Tierra de nadie

Corruptos y pringaos

El balance judicial de la corrupción en España -1.700 causas abiertas, 500 imputados y sólo 20 penados - viene a confirmar que el talego es un club muy elitista que tiene reservado el derecho de admisión a los políticos y a sus contratistas, y si algunos logran pasar es únicamente porque se ponen pesadísimos. Para hacernos una idea, es más fácil que un tipo con calcetines blancos entre en una discoteca megapija que un servidor público acabe entre rejas. Con eso, está dicho casi todo.

Por el número de procedimientos abiertos podría deducirse que la corrupción está muy perseguida, pero es evidente que los implicados corren más y durante mucho tiempo. No hay proceso por cohecho, malversación o tráfico de influencias que no dure una década como poco, lo cual es una bendición para los abogados defensores, que suelen ser los únicos que recuperan en su cuentas corrientes una parte de lo robado. Así es como cobra fuerza la idea de que la Justicia funciona divinamente pero sólo con los pringaos de calcetines blancos.

Es el propio sistema el que consagra la impunidad. El primer obstáculo para que un corrupto vaya al trullo es la omertà de sus colegas de partido, los que se dicen honrados, gente que jamás se entera de nada ni aunque se den de bruces con un Jaguar en el garaje. No se recuerda un solo caso de corrupción que haya sido llevado a los tribunales por la cúpula de un partido. Su interés por el latrocinio se despierta después, y resultan enternecedores sus intentos para personarse como acusaciones en los distintos sumarios, aunque sólo sea para saber si la mierda les llega a las orejas o sólo les ha salpicado los bajos del pantalón.

Cuando el silencio falla, entra en juego el aforamiento. Aquí hay tantos aforados como bares, lo que implica que la instrucción judicial de sus conductas presuntamente delictivas corresponde a los tribunales superiores de justicia o al mismísimo Supremo, cuya pericia en este tipo de procesos es manifiestamente mejorable. Añádase a esto un pequeño matiz: los magistrados de estos tribunales han sido designados por el Consejo General del Poder Judicial, cuyos miembros han sido elegidos en algunos casos por los propios corruptos o por sus honrados y silentes compañeros de partido.

¿Qué hace un aforado corrupto con un buen abogado sometido a investigación judicial? Pues recurrir hasta su partida de nacimiento para que el caso se eternice.
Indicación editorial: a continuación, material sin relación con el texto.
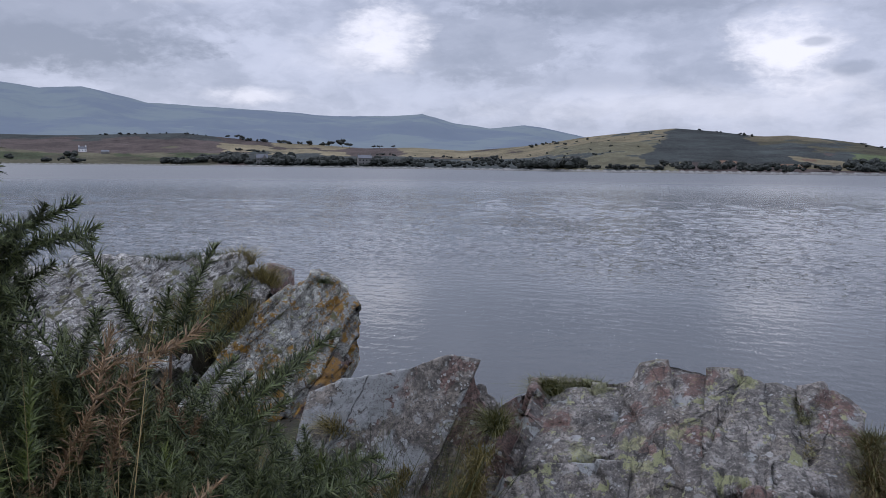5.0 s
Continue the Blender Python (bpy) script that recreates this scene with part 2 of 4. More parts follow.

Lo normal en estas décadas de democracia ha sido que el aforado se presentara a las siguientes elecciones con el beneplácito de su organización –por lo de la presunción de inocencia, ya se sabe- y que los electores le votaran con el argumento de que todos roban y éste, al menos, es de los míos. ¿Qué hace el corrupto si, pese a todo, lo ve muy negro? Dimitir para perder el aforamiento y que la causa pase a un tribunal ordinario y todo empiece de nuevo. Cuando haya sentencia firme, es probable que el corrupto se haya muerto de risa, de viejo, o sea un anciano con tantos achaques que deba cumplir la condena en un balneario.

Habrá quien piense que lo de este país es genético y que a la roussoniana manera somos muy golfos por naturaleza, pero la verdad es que ni de la corrupción tenemos la patente. Si aquí se manifiesta más es porque los controles son trampantojos y porque quien ahora es un corrupto antes era un allegador de fondos al partido que en algún momento decidió entrar en el negocio y tener la mayoría. Eso explica, por ejemplo, que la financiación ilegal siga sin ser delito en el Código Penal o que no se haya establecido una responsabilidad civil subsidiaria de las fuerzas políticas en los desfalcos protagonizados por sus dirigentes.

A falta de una lucha seria contra la corrupción lo previsible es que algún emprendedor se decida a abrir un museo en el que exponer los trajes de la Gürtel, los bolsos de Louis Vuitton de Rita Barberá, el confeti de las fiestas infantiles de Ana Mato, una faro del Jaguar de su exmarido, informes falsos de Filesa, la resolución sobre un ERE de Andalucía o la silla de ruedas de Félix Millet, el del Palau. La concesión será para el que pague la mordida mayor, lógicamente. Y los pringaos iremos a verlo.